# [What is expected]
Emit the data below verbatim, stripping out any pictures.

○ ○ ○ ○ ○

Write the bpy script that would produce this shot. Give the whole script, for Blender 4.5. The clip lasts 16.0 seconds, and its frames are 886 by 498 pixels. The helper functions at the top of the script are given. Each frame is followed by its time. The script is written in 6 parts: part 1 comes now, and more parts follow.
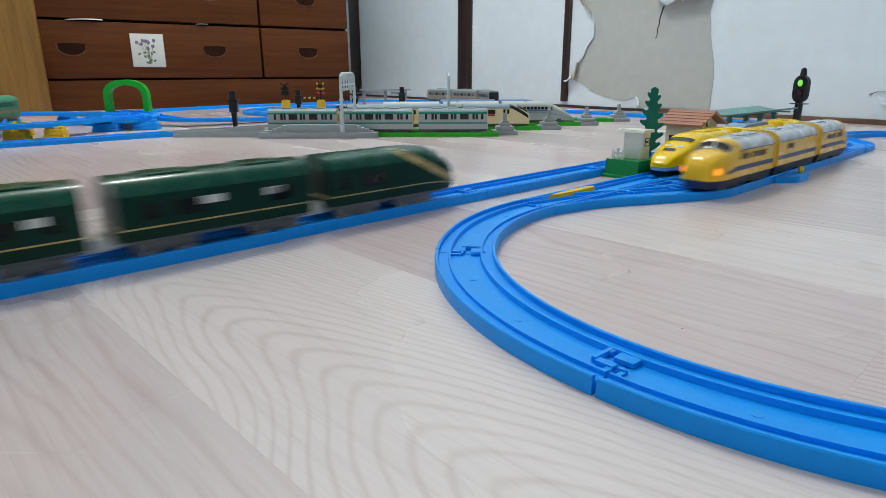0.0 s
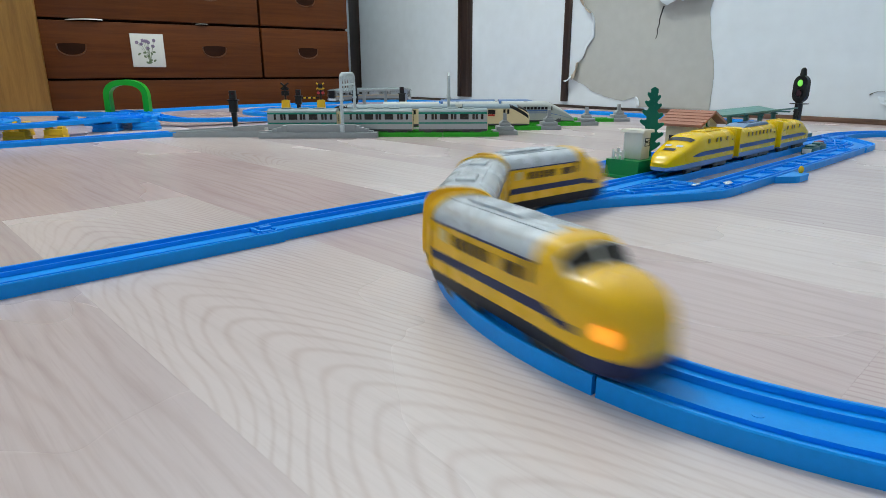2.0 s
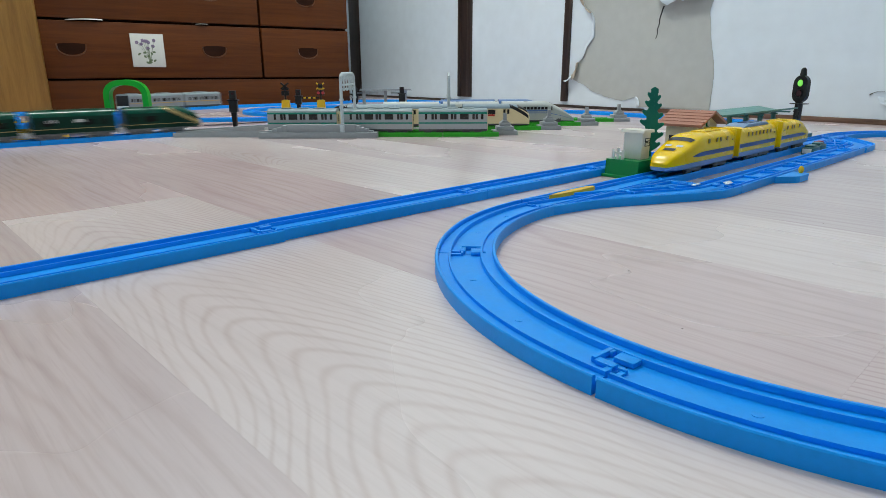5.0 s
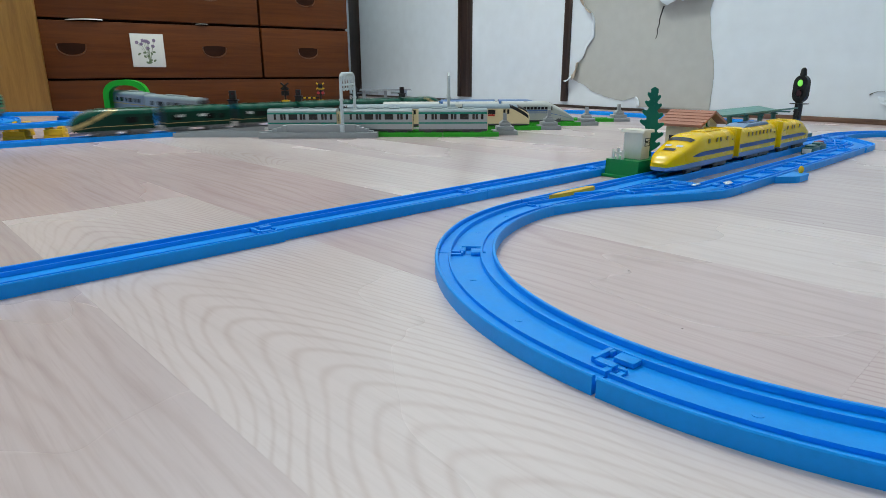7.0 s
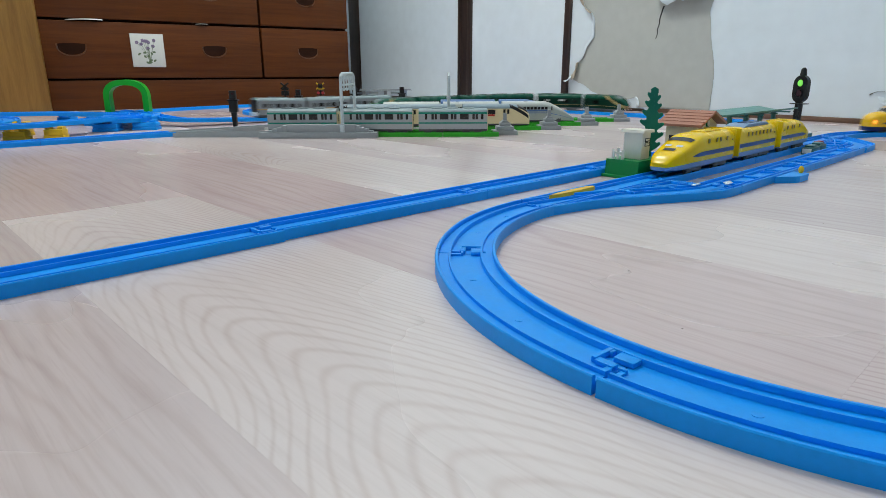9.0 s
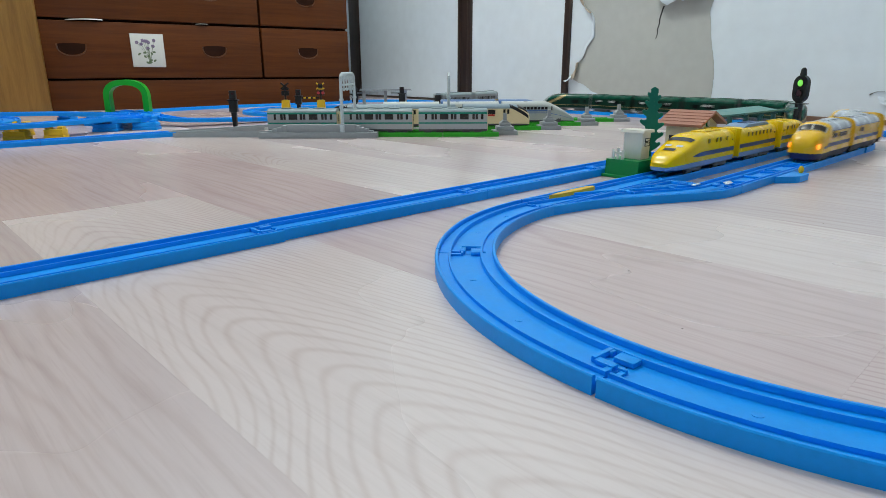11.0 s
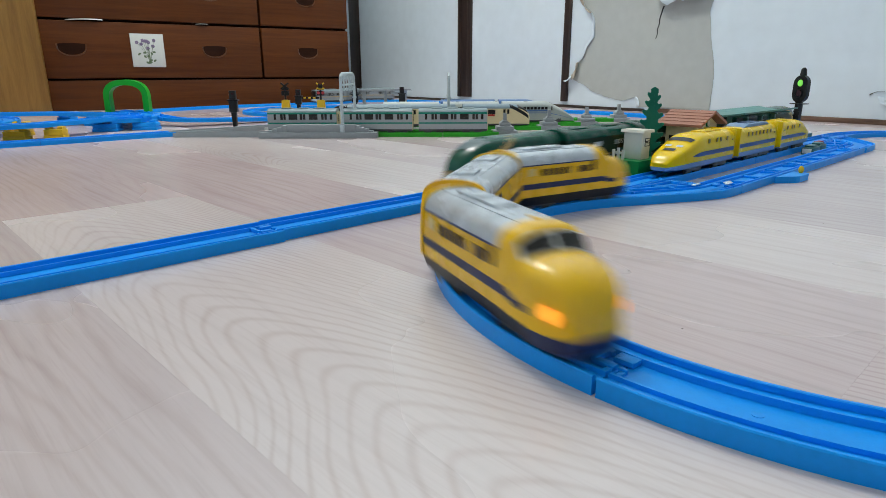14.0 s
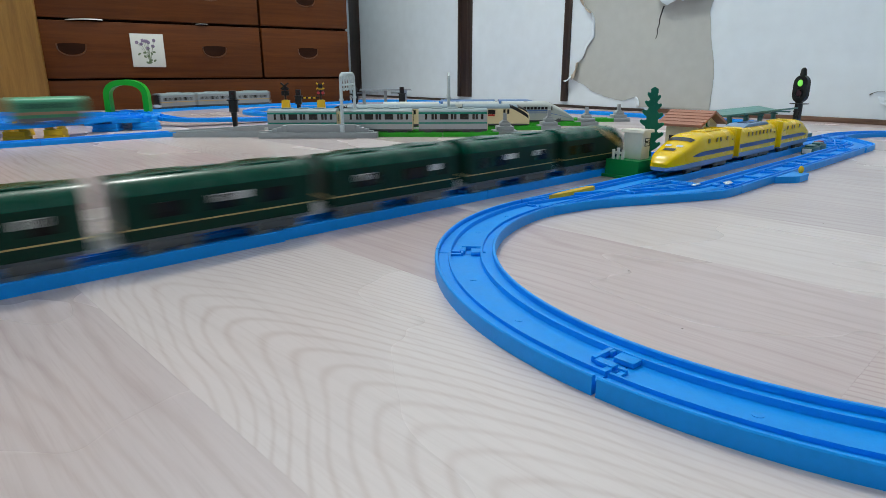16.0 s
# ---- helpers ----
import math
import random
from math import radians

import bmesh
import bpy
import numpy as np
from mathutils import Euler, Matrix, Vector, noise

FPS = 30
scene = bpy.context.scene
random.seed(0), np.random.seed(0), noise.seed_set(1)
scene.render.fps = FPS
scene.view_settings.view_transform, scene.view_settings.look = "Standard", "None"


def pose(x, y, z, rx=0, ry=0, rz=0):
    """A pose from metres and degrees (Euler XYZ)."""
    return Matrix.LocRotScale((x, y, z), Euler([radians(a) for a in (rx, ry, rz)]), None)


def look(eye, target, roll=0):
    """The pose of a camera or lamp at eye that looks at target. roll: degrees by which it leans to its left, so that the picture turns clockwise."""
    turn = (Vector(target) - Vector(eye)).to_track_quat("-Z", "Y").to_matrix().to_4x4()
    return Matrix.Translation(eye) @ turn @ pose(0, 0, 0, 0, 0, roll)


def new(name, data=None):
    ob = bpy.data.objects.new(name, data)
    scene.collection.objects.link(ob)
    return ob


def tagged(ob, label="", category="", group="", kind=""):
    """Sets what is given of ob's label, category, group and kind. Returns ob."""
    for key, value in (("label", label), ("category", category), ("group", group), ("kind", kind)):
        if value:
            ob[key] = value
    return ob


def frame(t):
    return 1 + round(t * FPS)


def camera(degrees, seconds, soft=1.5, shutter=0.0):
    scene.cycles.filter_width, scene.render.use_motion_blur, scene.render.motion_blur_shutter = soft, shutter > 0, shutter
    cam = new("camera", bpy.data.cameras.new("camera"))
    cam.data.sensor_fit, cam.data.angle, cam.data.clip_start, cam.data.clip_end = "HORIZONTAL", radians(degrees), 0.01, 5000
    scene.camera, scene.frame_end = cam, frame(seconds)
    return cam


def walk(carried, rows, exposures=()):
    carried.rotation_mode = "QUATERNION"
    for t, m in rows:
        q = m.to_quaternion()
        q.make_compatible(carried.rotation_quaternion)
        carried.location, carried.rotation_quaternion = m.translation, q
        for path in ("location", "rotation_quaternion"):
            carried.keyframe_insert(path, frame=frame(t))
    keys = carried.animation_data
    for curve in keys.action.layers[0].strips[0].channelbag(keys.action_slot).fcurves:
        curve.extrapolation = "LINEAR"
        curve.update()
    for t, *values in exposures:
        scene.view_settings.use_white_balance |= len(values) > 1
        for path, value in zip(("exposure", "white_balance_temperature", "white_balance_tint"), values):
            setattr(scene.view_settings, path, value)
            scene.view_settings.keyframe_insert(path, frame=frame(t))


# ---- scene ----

○ ○ ○ ○ ○

# [Finished exercise]
Write the bpy script that would produce this shot. Give the whole script, for Blender 4.5. The clip lasts 16.0 seconds, and its frames are 886 by 498 pixels. The helper functions at the top of the script are given. Each frame is followed by its time. The script is written in 6 parts: part 1 comes now, and more parts follow.
0.0 s
2.0 s
5.0 s
7.0 s
9.0 s
11.0 s
14.0 s
16.0 s
# ---- helpers ----
import math
import random
from math import radians

import bmesh
import bpy
import numpy as np
from mathutils import Euler, Matrix, Vector, noise

FPS = 30
scene = bpy.context.scene
random.seed(0), np.random.seed(0), noise.seed_set(1)
scene.render.fps = FPS
scene.view_settings.view_transform, scene.view_settings.look = "Standard", "None"


def pose(x, y, z, rx=0, ry=0, rz=0):
    """A pose from metres and degrees (Euler XYZ)."""
    return Matrix.LocRotScale((x, y, z), Euler([radians(a) for a in (rx, ry, rz)]), None)


def look(eye, target, roll=0):
    """The pose of a camera or lamp at eye that looks at target. roll: degrees by which it leans to its left, so that the picture turns clockwise."""
    turn = (Vector(target) - Vector(eye)).to_track_quat("-Z", "Y").to_matrix().to_4x4()
    return Matrix.Translation(eye) @ turn @ pose(0, 0, 0, 0, 0, roll)


def new(name, data=None):
    ob = bpy.data.objects.new(name, data)
    scene.collection.objects.link(ob)
    return ob


def tagged(ob, label="", category="", group="", kind=""):
    """Sets what is given of ob's label, category, group and kind. Returns ob."""
    for key, value in (("label", label), ("category", category), ("group", group), ("kind", kind)):
        if value:
            ob[key] = value
    return ob


def frame(t):
    return 1 + round(t * FPS)


def camera(degrees, seconds, soft=1.5, shutter=0.0):
    scene.cycles.filter_width, scene.render.use_motion_blur, scene.render.motion_blur_shutter = soft, shutter > 0, shutter
    cam = new("camera", bpy.data.cameras.new("camera"))
    cam.data.sensor_fit, cam.data.angle, cam.data.clip_start, cam.data.clip_end = "HORIZONTAL", radians(degrees), 0.01, 5000
    scene.camera, scene.frame_end = cam, frame(seconds)
    return cam


def walk(carried, rows, exposures=()):
    carried.rotation_mode = "QUATERNION"
    for t, m in rows:
        q = m.to_quaternion()
        q.make_compatible(carried.rotation_quaternion)
        carried.location, carried.rotation_quaternion = m.translation, q
        for path in ("location", "rotation_quaternion"):
            carried.keyframe_insert(path, frame=frame(t))
    keys = carried.animation_data
    for curve in keys.action.layers[0].strips[0].channelbag(keys.action_slot).fcurves:
        curve.extrapolation = "LINEAR"
        curve.update()
    for t, *values in exposures:
        scene.view_settings.use_white_balance |= len(values) > 1
        for path, value in zip(("exposure", "white_balance_temperature", "white_balance_tint"), values):
            setattr(scene.view_settings, path, value)
            scene.view_settings.keyframe_insert(path, frame=frame(t))


# ---- scene ----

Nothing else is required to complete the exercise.